Das abgekühlte Verhältnis zwischen Deutschland und der Türkei soll wieder besser werden. Dazu hat Bundesaußenminister Sigmar Gabriel den türkischen Außenminister Cavusoglu an einen historischen Ort ein geladen, in die Aula Regis in der Kaiserpfalz in Gabriels Heimatstadt Goslar:
"Als Goslar so im Hochmittelalter eine wichtige Stadt war, begann die Entwicklung des Osmanischen Reiches. Es verbindet uns ein Stück tausendjähriger Geschichte, so wie in dieser Stadt die wirtschaftliche Entwicklung der Stadt nicht möglich gewesen wäre ohne die vielen Menschen aus der Türkei, die zu uns gekommen sind."
Das Gemeinsame, das Verbindende - das soll die Basis sein, auf der Sigmar Gabriel dem deutsch-türkische Verhältnis wieder neuen Schwung verleihen will. Die Kontinuitäten derart herauszustellen, ist Gabriel wichtig, weil …
"… wir natürlich in den letzten Monaten Auseinandersetzungen hatten zwischen der türkischen und der deutschen Politik und wir sind auch sicherlich nicht in allen Fragen einer Meinung."
Vor allem die Frage der in der Türkei inhaftierten Deutschen - sieben sind noch wegen politischen Vorwürfe in Haft - hat die Beziehungen belastet.
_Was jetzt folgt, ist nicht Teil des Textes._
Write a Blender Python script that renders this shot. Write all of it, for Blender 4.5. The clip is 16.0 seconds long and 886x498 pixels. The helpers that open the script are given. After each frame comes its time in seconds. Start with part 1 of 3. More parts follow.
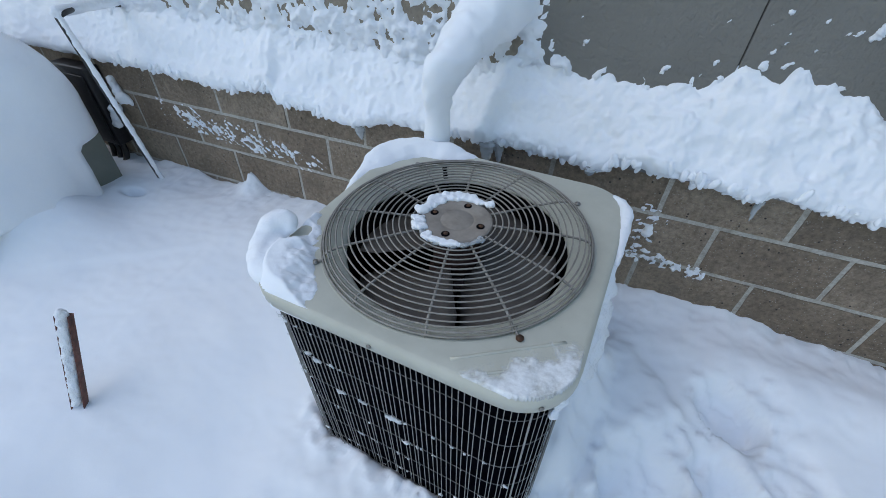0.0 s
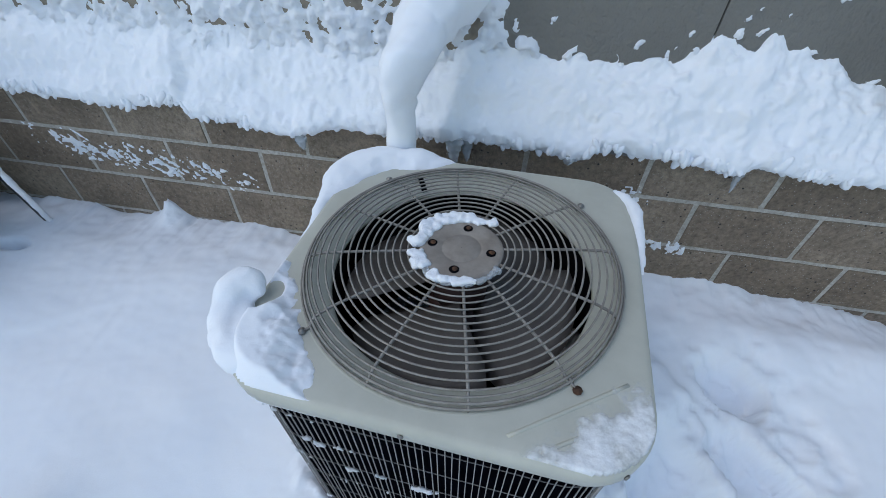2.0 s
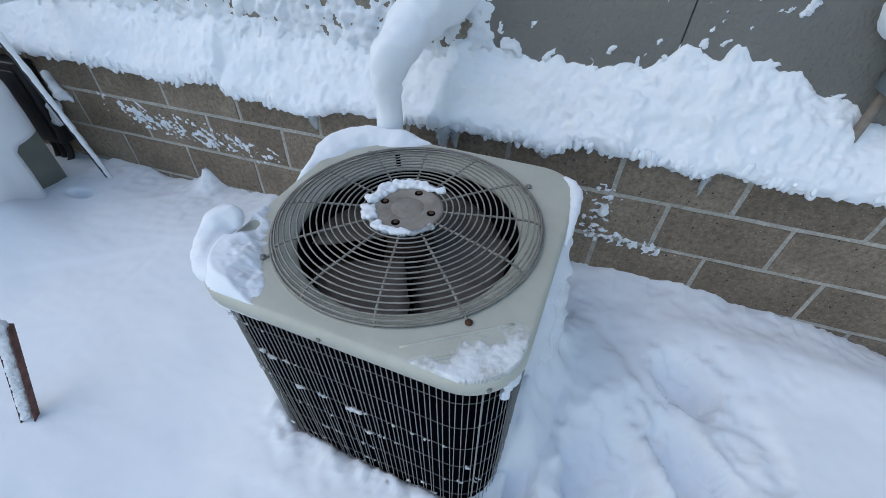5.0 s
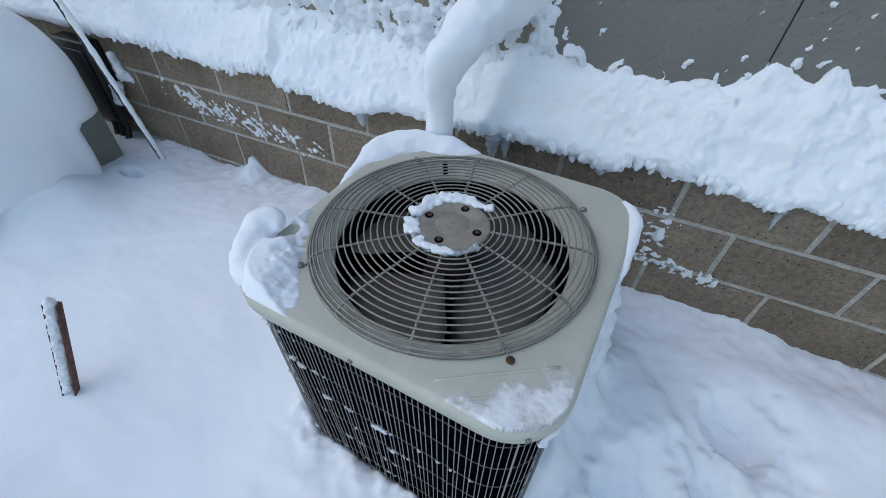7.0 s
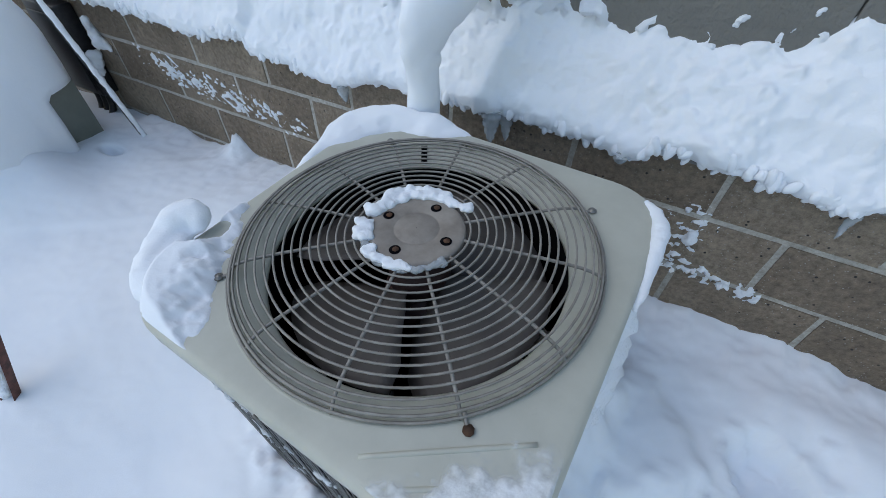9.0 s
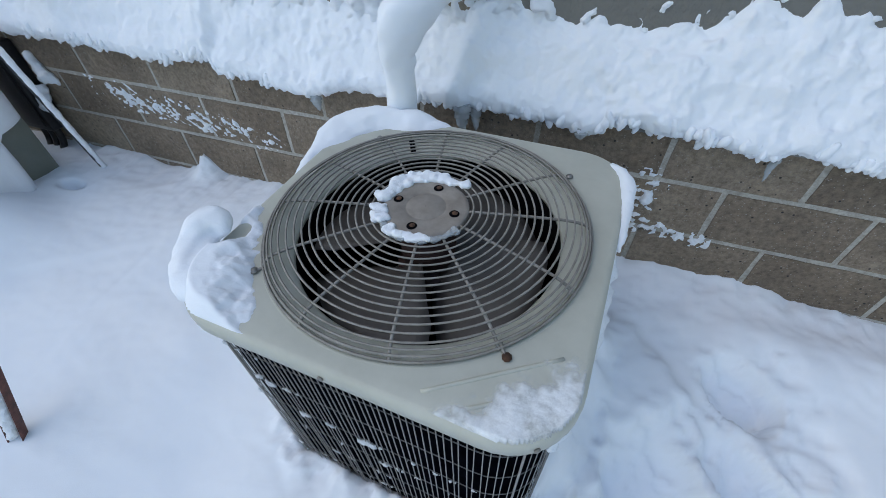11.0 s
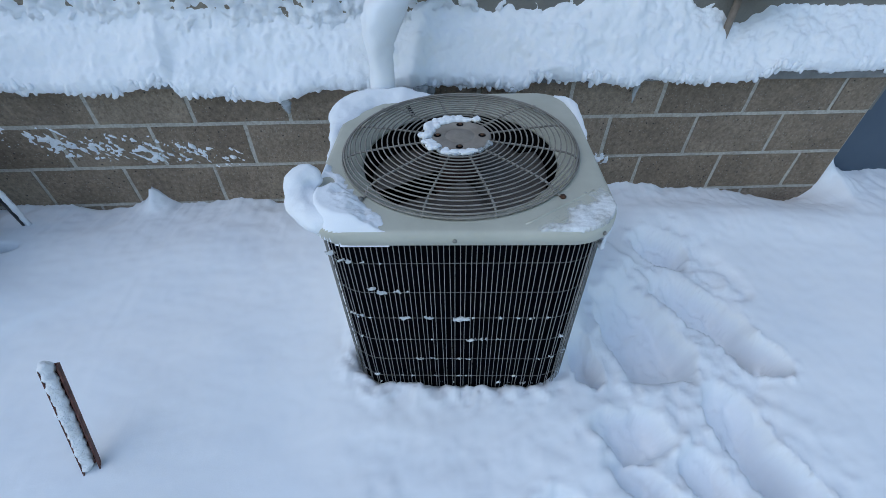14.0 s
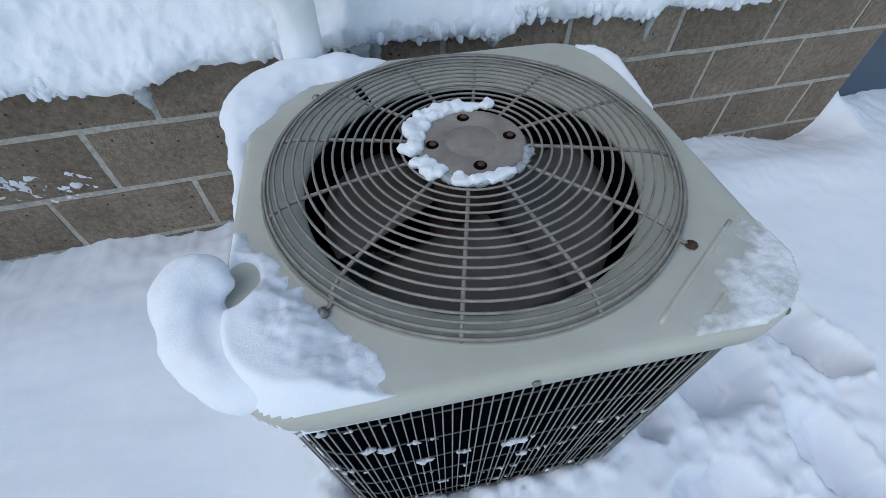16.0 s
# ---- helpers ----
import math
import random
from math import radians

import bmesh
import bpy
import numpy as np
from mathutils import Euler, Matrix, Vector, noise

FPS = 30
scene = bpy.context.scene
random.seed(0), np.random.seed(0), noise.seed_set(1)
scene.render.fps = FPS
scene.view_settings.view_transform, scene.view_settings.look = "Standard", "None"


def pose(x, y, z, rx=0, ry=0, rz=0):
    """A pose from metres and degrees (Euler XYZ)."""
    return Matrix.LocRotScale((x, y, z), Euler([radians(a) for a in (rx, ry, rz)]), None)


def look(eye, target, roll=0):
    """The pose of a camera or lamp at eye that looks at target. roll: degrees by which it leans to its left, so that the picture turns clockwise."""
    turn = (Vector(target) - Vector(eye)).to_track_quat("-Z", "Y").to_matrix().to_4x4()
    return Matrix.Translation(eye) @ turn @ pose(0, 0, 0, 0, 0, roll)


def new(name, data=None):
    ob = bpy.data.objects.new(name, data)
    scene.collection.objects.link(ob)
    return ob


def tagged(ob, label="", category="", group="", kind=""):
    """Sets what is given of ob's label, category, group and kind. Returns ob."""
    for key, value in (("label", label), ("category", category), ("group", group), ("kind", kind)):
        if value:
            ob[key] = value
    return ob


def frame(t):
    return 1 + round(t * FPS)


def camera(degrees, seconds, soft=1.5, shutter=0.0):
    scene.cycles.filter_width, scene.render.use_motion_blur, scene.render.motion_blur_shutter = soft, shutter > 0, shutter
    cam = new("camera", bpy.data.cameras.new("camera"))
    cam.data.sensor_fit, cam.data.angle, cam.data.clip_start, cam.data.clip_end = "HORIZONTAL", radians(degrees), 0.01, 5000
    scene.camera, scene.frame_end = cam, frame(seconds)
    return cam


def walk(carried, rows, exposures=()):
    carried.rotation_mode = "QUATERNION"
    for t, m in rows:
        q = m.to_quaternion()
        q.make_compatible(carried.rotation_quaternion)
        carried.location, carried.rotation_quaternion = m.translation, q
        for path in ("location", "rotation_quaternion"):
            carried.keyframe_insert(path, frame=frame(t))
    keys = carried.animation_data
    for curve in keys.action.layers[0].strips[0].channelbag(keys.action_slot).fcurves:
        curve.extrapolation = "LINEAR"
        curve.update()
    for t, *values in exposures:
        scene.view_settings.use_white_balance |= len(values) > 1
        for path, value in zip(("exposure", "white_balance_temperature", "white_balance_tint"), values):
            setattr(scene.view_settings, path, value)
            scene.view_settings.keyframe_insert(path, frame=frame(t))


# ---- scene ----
cam = camera(93.2, 16.0, soft=0.7)
PATH = [
    (0, (0.326, -1.456, 1.311), (-0.207, -0.042, 0.002), 2.3),
    (0.5, (0.238, -1.418, 1.298), (-0.216, -0.009, -0.046), 2.2),
    (1, (0.232, -1.311, 1.306), (-0.164, 0.101, -0.053), 1.6),
    (1.5, (0.197, -1.267, 1.299), (-0.107, 0.153, -0.076), 1.7),
    (2, (0.116, -1.303, 1.291), (-0.095, 0.131, -0.087), 2.1),
    (2.5, (0.046, -1.329, 1.277), (-0.101, 0.114, -0.099), 2.5),
    (3, (0.028, -1.336, 1.283), (-0.112, 0.118, -0.083), 2.8),
    (3.5, (0.095, -1.36, 1.296), (-0.111, 0.097, -0.058), 2.4),
    (4, (0.26, -1.402, 1.303), (-0.022, 0.047, -0.047), 2.2),
    (4.2, (0.291, -1.434, 1.313), (-0.02, 0.008, -0.037), 2.2),
    (6.3, (0.463, -1.416, 1.305), (-0.072, -0.046, -0.051), 2.9),
    (6.5, (0.438, -1.401, 1.315), (-0.106, -0.04, -0.046), 3.0),
    (7, (0.33, -1.363, 1.316), (-0.224, -0.023, -0.062), 3.1),
    (7.5, (0.275, -1.331, 1.311), (-0.293, -0.012, -0.081), 2.8),
    (8, (0.33, -1.288, 1.317), (-0.271, 0.007, -0.084), 2.1),
    (8.5, (0.393, -1.226, 1.304), (-0.227, 0.037, -0.117), 1.7),
    (9, (0.35, -1.129, 1.207), (-0.269, 0.104, -0.241), 1.7),
    (9.2, (0.292, -1.068, 1.108), (-0.292, 0.136, -0.378), 2.0),
    (11.3, (0.308, -1.349, 1.279), (-0.101, 0.026, -0.114), 0.1),
    (11.5, (0.297, -1.398, 1.299), (-0.077, 0.021, -0.061), 0.4),
    (12, (0.176, -1.501, 1.28), (-0.059, -0.041, -0.066), 1.0),
    (12.5, (0.152, -1.595, 1.266), (0.025, -0.131, -0.091), 1.2),
    (13, (0.186, -1.714, 1.253), (0.133, -0.244, -0.103), 1.0),
    (13.5, (0.063, -1.753, 1.234), (0.093, -0.271, -0.109), 0.9),
    (14, (-0.051, -1.759, 1.243), (0.039, -0.276, -0.097), 0.4),
    (14.5, (-0.046, -1.671, 1.227), (0.104, -0.2, -0.12), -0.1),
    (15, (-0.043, -1.522, 1.215), (0.171, -0.076, -0.15), -0.4),
    (15.5, (-0.105, -1.36, 1.175), (0.189, 0.022, -0.24), -0.1),
    (16, (-0.142, -1.2, 1.079), (0.228, 0.057, -0.432), 0.8),
]
walk(cam, [(t, look(eye, target, roll)) for t, eye, target, roll in PATH],
     exposures=[(0, 0.22, 6590, 10), (4, 0.25, 6620, 10), (9, 0.25, 6690, 10), (12, 0.25, 6610, 10), (13, 0.14, 6330, 9), (14, 0.06, 6190, 8), (15, 0.12, 6190, 8), (16, 0.24, 6690, 10)])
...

Fast schon ein Jahr sitzt der Journalist Deniz Yücel in Untersuchungshaft - ohne eine Anklageschrift.
Viele Konfliktpunkte zwischen beiden Ländern
Aber nicht nur das hat für schlechte Stimmung zwischen den Ländern gesorgt, daneben noch unter vielen anderen Dingen: Die Armenresolution des Bundestags, die Böhmermann-Affäre, die schwierige innenpolitische Lage in der Türkei; der Umgang mit Journalisten, Staatsanwälten und Wissenschaftlern nach dem gescheiterten Putsch 2016, die Konfrontation mit der Kurden - und auch der Streit um Besuchsrechte von Bundestagsabgeordneten bei der Bundeswehr, der schließlich zum Abzug der Bundeswehr vom Standort Incirlik führte.
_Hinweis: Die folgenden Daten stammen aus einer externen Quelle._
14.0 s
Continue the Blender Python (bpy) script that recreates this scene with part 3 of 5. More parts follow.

Deswegen soll ein Neustart her, den wünscht sich der türkische Außenminister Cavusoglu und wirbt für leisere, diplomatischere Töne, ein Ende der "Megafon-Diplomatie".
Beide wollen es sich zur Aufgabe machen, wieder mehr Gemeinsamkeiten und Dialog herzustellen. Und so unterstreichen Gabriel und Cavusoglu den gemeinsamen Einsatz gegen den IS, die Partnerschaft als Nato-Mitglieder. Beide Seiten zeigen sich außerdem besorgt über den blutigen Konflikt im Jemen.
Als Zeichen der Annäherung soll die deutsch-türkische Wirtschaftskommission wieder reaktiviert werden. Ein Schritt, vor dem die stellvertretende Linksfraktions-Vorsitzende, Sevim Dagdelen, gegenüber dem Hauptstadtstudio warnt:
"Wenn jetzt so getan wird, als wenn die deutschen Geiseln dort freigelassen werden, alles wieder in Butter ist und ein strategischer Dialog, der wahrscheinlich eine strategische Partnerschaft mit Erdogan sein soll und auch die Wirtschaftskommission wieder eingeläutet werden sollen und die deutschen Beziehungen wieder normalisiert werden sollen, ich finde, da fühlen sich die Demokraten in der Türkei natürlich verraten und geopfert für profane Interessen und strategische Interessen. "
Bewegung im Fall Yücel?
Unklar ist, ob dieses Treffen auch Bewegung in den Fall Yücel bringen wird. Sigmar Gabriel dementierte jedenfalls auf Nachfrage, dass er die Freigabe von Rüstungsexporten an dessen Freilassung geknüpft habe:
"Früher gab es eine ganz normale Rüstungskooperation. Wir haben das dann wegen der Schwierigkeiten zwischen unseren Ländern gestoppt und ich habe dann gesagt, dass wieder zur alten Form, wie wir sie in der Vergangenheit hatte, wieder zurückzukehren, sind übrigens ganz erhebliche Lieferungen in den letzten Jahrzehnten gewesen. Das hängt natürlich davon ab, dass wir unsere Probleme wieder lösen, aber ich habe keineswegs beide Dinge verbunden."
Am Rande des Besuchs in Goslar versammelte sich etwa ein Dutzend Demonstranten, die friedlich gegen politische Gefangene der Türkei protestierten. Deutlich mehr Leute jubelten Cavusoglu zu und schwenkten dabei türkische Fahnen.